McCain pointed to the plan put forward by Senate Minority Leader Mitch McConnell (R-Ky.) in mid-July as setting the stage for the eventual deal.
“Senator McConnell, who is a very astute politician, understands very well how the Congress works,” he said. “But, you know, rather than me saying who won and who lost and … there will be plenty of time for that.”
Senate Majority Whip Dick Durbin (D-Ill.) held out hope Monday that the super committee would agree to new ways of raising revenues.
“I certainly hope that we can come to a consensus through this joint committee much the same we did with the Bowles-Simpson Commission and with the Gang of Six that basically says put everything on the table,” he said on CNN’s “American Morning,” althouh he admitted that previous bipartisan efforts “went nowhere.”

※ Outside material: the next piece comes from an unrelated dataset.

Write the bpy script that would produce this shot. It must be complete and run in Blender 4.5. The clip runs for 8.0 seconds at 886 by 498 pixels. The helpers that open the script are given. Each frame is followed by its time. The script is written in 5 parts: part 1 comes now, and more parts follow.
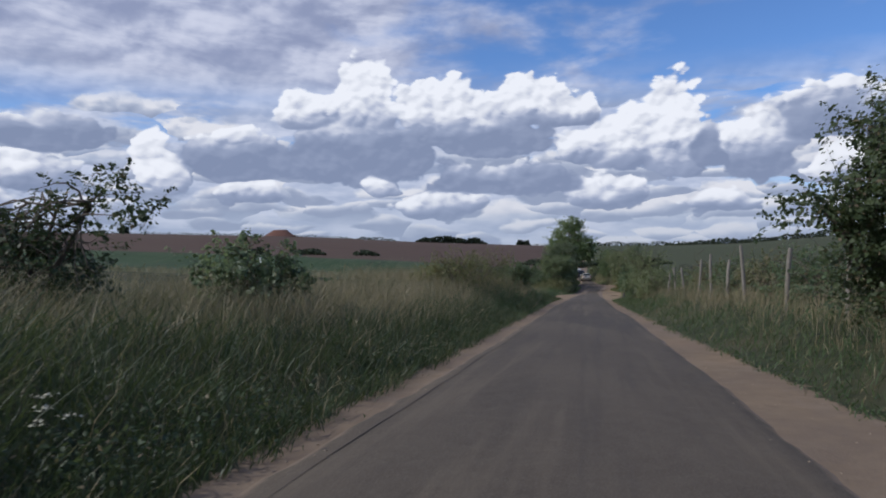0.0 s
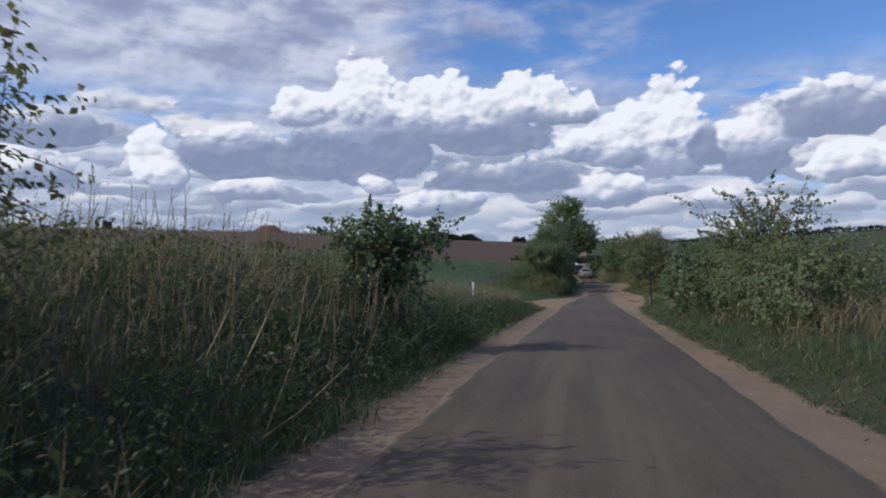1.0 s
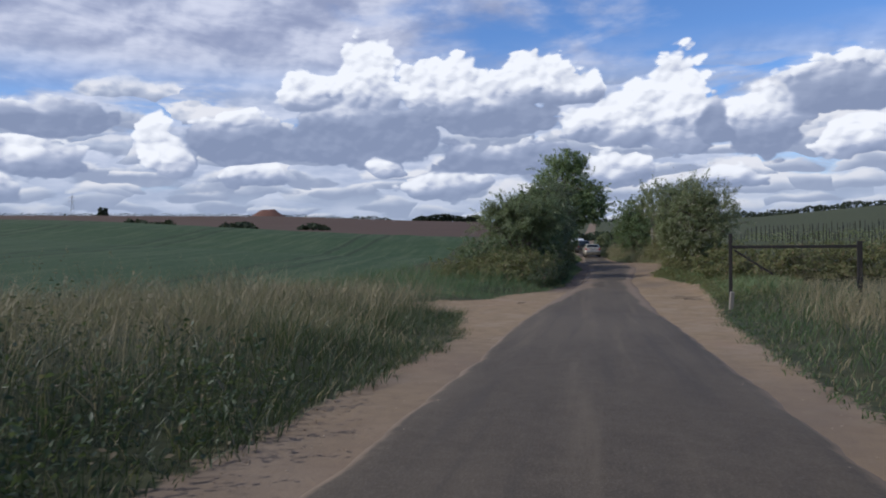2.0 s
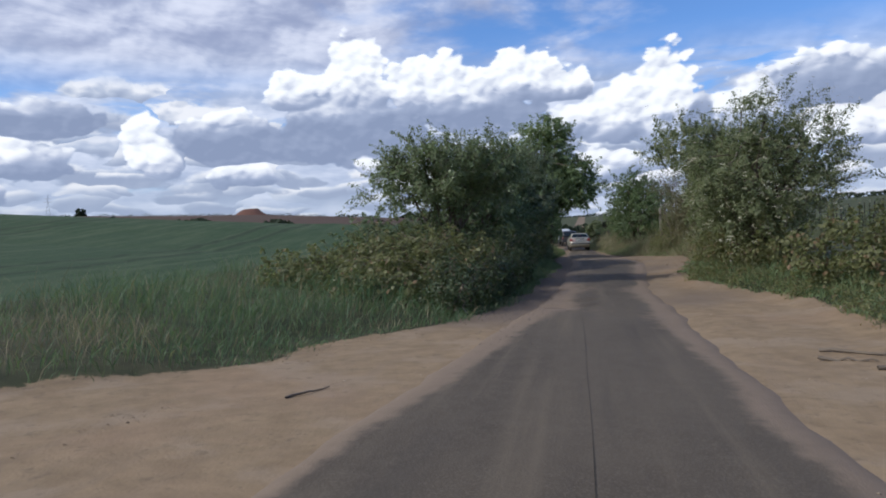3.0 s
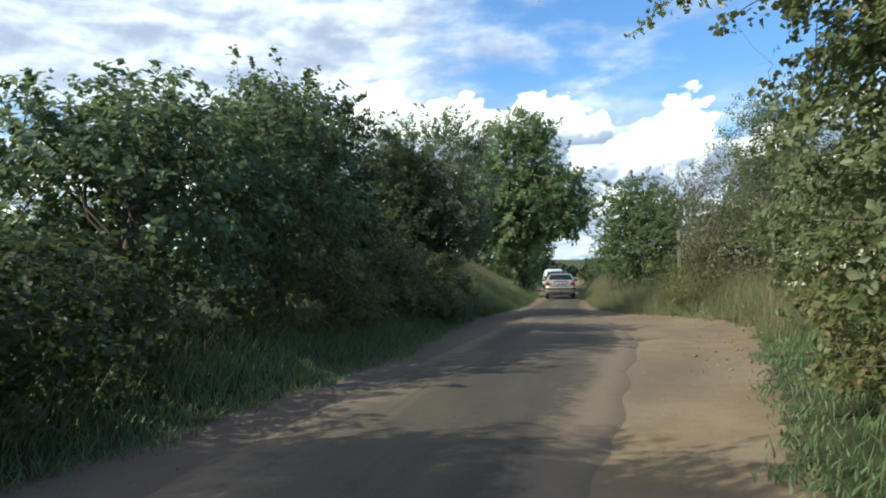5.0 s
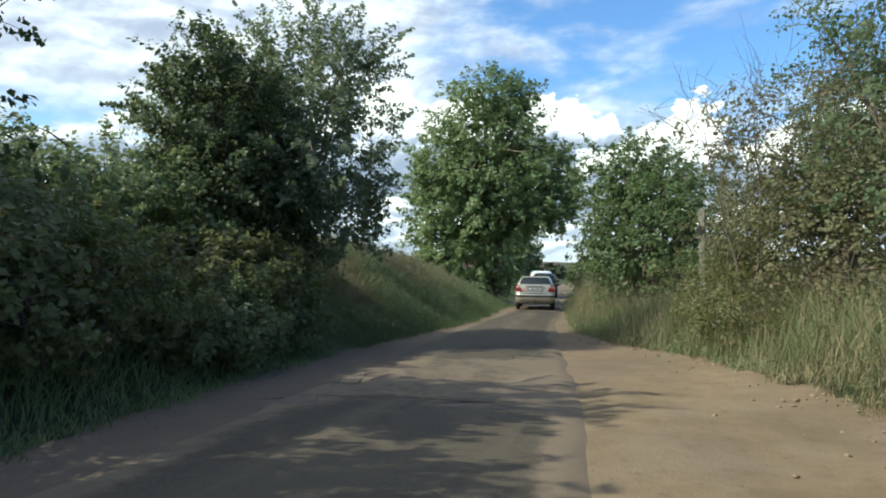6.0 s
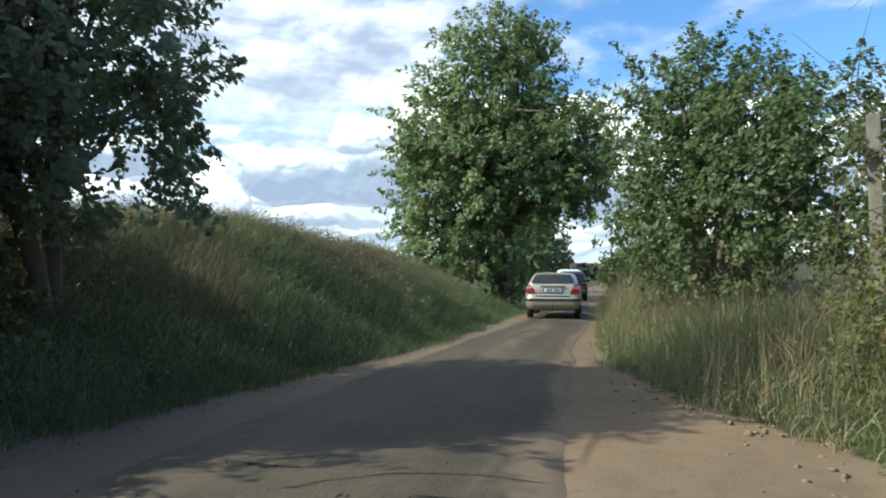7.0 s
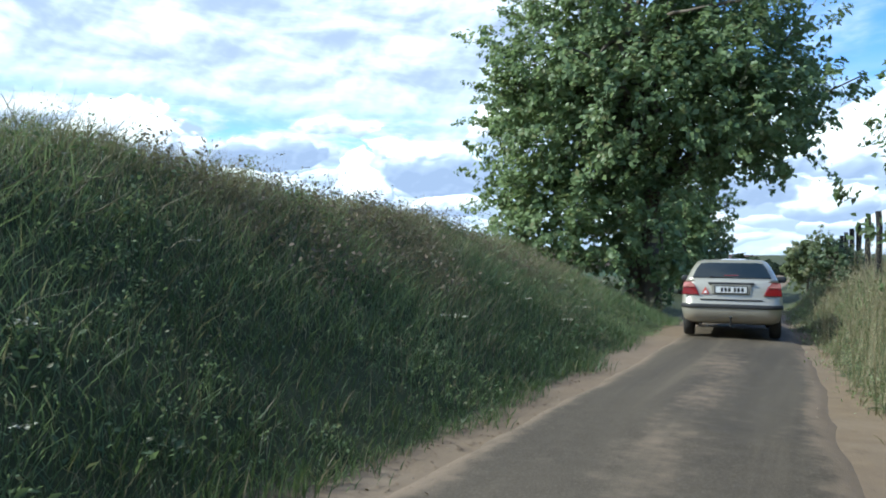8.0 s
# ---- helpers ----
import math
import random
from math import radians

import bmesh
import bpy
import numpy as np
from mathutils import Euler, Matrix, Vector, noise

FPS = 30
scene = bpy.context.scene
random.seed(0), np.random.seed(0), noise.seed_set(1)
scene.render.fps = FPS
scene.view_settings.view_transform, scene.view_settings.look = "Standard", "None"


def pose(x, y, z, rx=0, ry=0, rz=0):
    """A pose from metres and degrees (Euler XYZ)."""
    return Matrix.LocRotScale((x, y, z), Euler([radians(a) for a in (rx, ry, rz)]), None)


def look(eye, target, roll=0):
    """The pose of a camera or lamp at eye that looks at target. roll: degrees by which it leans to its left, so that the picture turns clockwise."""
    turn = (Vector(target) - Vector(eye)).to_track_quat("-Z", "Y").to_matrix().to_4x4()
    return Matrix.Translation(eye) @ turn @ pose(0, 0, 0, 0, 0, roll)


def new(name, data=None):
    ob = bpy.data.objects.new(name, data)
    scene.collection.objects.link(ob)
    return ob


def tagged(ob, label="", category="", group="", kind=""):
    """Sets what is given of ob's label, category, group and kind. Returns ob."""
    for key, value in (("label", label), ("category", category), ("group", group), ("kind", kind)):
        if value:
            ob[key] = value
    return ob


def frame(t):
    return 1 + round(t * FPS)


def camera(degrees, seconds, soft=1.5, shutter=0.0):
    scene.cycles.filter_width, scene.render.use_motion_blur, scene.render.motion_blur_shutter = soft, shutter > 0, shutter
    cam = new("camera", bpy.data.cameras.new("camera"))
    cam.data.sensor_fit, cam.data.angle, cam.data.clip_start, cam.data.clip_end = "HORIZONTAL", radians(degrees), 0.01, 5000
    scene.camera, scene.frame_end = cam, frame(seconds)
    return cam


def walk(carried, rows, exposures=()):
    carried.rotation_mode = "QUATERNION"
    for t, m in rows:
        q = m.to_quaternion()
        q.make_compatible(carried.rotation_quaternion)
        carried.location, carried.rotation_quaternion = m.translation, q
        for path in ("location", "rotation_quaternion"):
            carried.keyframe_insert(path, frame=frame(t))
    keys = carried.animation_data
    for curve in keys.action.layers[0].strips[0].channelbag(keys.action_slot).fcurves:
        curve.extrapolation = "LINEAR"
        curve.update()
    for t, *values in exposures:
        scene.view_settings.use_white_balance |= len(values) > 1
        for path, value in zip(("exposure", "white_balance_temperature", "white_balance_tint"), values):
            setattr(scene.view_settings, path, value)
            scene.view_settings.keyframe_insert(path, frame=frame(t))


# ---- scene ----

“We’re going to have to decide as a nation whether we’re going somewhere, whether there is a bipartisan commitment to reducing this debt,” he said. “Two trillion is good, but $4 trillion was really our goal and still should be our goal. That means putting everything on the table. I hope this joint committee will move us in that direction, some of the threats, the so-called trigger may move them to that conclusion.”
Potential cuts to defense spending and to domestic spending create “a compelling political case on both sides” to support the findings of the committee, Durbin said on MSNBC.
Another Democrat, Rep. Barney Frank, said on MSNBC that he does “not like this deal,” but “it would’ve been worse” for the president to invoke the 14th Amendment to the Constitution and raise the debt ceiling on his own. That, the Massachusetts congressman said, “would have so exacerbated anger.”
The president’s advisors didn’t quite hail the deal as a victory, but they were enthusiastic about being able to move on to other issues facing the country.
Once the bill is signed into law, the Obama administration and Congress “can move forcefully and centrally onto the economy, onto job creation,” Plouffe said on NBC. “This debt ceiling clearly was harming our economy, it was harming consumer confidence.”
“I think the American people obviously would like a little bit more compromise and less shouting,” Plouffe said. “That’s the leadership the president tried to bring and hopefully moving forward our leaders in Congress — particularly in the Republican Party will learn that this can’t be my way or the highway, that any agreement in divided government is going to be based on compromise.”